Rechtbank Noord-Holland heeft op 18 juni 2015 duidelijk beslist dat het vervallen van de navorderingstermijn van 12 jaar ingeval van buitenlandse bestanddelen/rekeningen voor het successie-erfrecht, waardoor er onbeperkt successierecht kon worden nagevorderd, geen terugwerkende kracht heeft.

In de berechte zaak was de erflater in september 1981 overleden. In 1982 werd de aangifte successierecht ingediend. In deze aangifte verzwegen de erfgenamen het buitenlandse vermogen van de erflater. Pas eind 2011 maakten de erfgenamen hiervan melding bij de Belastingdienst. De inspecteur legde de erfgenamen vervolgens navorderingsaanslagen successierecht op.
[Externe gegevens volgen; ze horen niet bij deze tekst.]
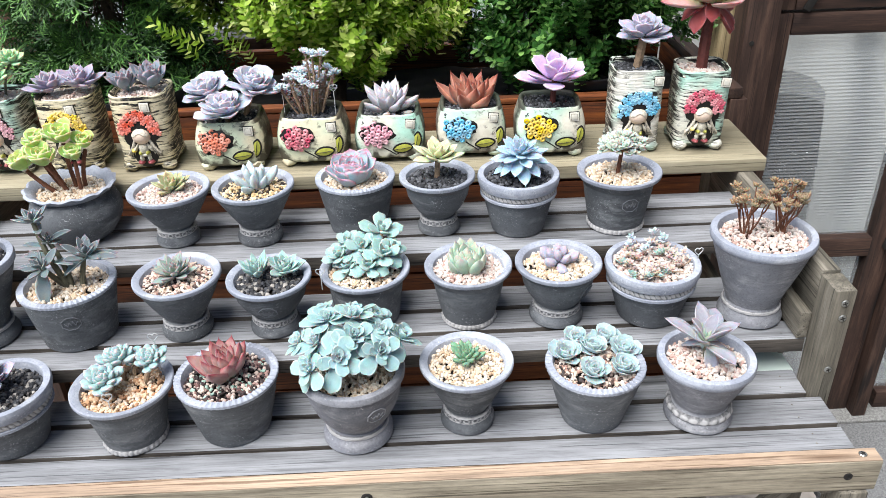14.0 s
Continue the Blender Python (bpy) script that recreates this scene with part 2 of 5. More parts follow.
def bark_glaze(name, glaze, patch, wash, bark):
    """Glazed clay, cream to mint, with dark wash left in its cracks and rubbed along its edges."""
    m, n, l, b = base_material(name, 0.42)
    v = coords(n, l)
    col = mix(n, l, ramp(n, l, noise_of(n, l, v, 15, 3, 0.5), [(0.44, K), (0.60, W)]), hexa(glaze), hexa(patch))
    fine = noise_of(n, l, v, 90, 5, 0.7)
    col = mix(n, l, 0.6, col, ramp(n, l, fine, [(0.3, (0.80, 0.78, 0.74, 1)), (0.6, (1.06, 1.06, 1.06, 1))]), "MULTIPLY")
    spots = noise_of(n, l, v, 30, 6, 0.7)
    at = n.new("ShaderNodeAttribute")
    at.attribute_name = "wash"
    if bark:
        ridge = noise_of(n, l, coords(n, l, (36, 36, 310)), 1.0, 3, 0.55, 0.8)
        crack = ramp(n, l, ridge, [(0.43, W), (0.465, K)])
        dark = mix(n, l, 1.0, crack, ramp(n, l, spots, [(bark, K), (bark + 0.13, W)]), "MULTIPLY")
        side = mix(n, l, 1.0, at.outputs["Fac"], ramp(n, l, ridge, [(0.50, W), (0.545, (0.08, 0.08, 0.08, 1))]), "MULTIPLY")
    else:
        ridge = noise_of(n, l, coords(n, l, (70, 70, 110)), 1.0, 5, 0.65, 0.6)
        dark = mix(n, l, 1.0, ramp(n, l, ridge, [(0.40, (0.85, 0.8, 0.75, 1)), (0.47, K)]), ramp(n, l, spots, [(0.46, K), (0.58, W)]), "MULTIPLY")
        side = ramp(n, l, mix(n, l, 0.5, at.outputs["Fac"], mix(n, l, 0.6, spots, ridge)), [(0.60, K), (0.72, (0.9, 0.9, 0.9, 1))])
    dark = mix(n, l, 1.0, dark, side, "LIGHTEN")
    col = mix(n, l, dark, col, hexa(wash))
    l.new(col, b.inputs["Base Color"])
    bump(n, l, b, ridge, 0.55 if bark else 0.2, 0.003 if bark else 0.0015)
    return m


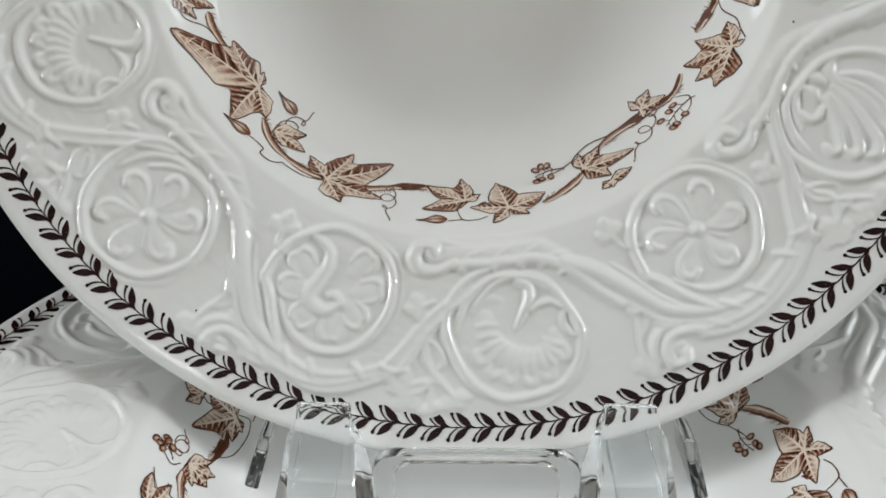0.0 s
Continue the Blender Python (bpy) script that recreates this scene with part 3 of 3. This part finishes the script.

De erfgenamen protesteerden hiertegen, omdat naar hun oordeel navordering niet mogelijk was als gevolg van verloop van de 12-jaarstermijn. De inspecteur beriep zich op een wetswijziging, op grond waarvan zijns inziens met ingang van 1 januari 2012 navordering in zo’n geval, dus ook in gevallen van vóór de wetswijziging, onbeperkt mogelijk was.

De rechtbank was het eens met de erfgenamen en oordeelde dat met de letterlijke tekst van het relevante wetsartikel (artikel 66, eerste lid SW1956) de onbeperkte navorderingstermijn alleen gold voor zover de navorderingsbevoegdheid nog bestond op 1 januari 2012. De wetswijziging had dus volgens de Rechtbank geen terugwerkende kracht. Ook uit de parlementaire geschiedenis volgde volgens de Rechtbank niet dat de invoering van de onbeperkte navorderingstermijn terugwerkende kracht had. De Rechtbank oordeelde dan ook dat de navordering niet mogelijk was, wegens het verstrijken van de 12 jaar en vernietigde de navorderingsaanslag. Een interessante uitspraak.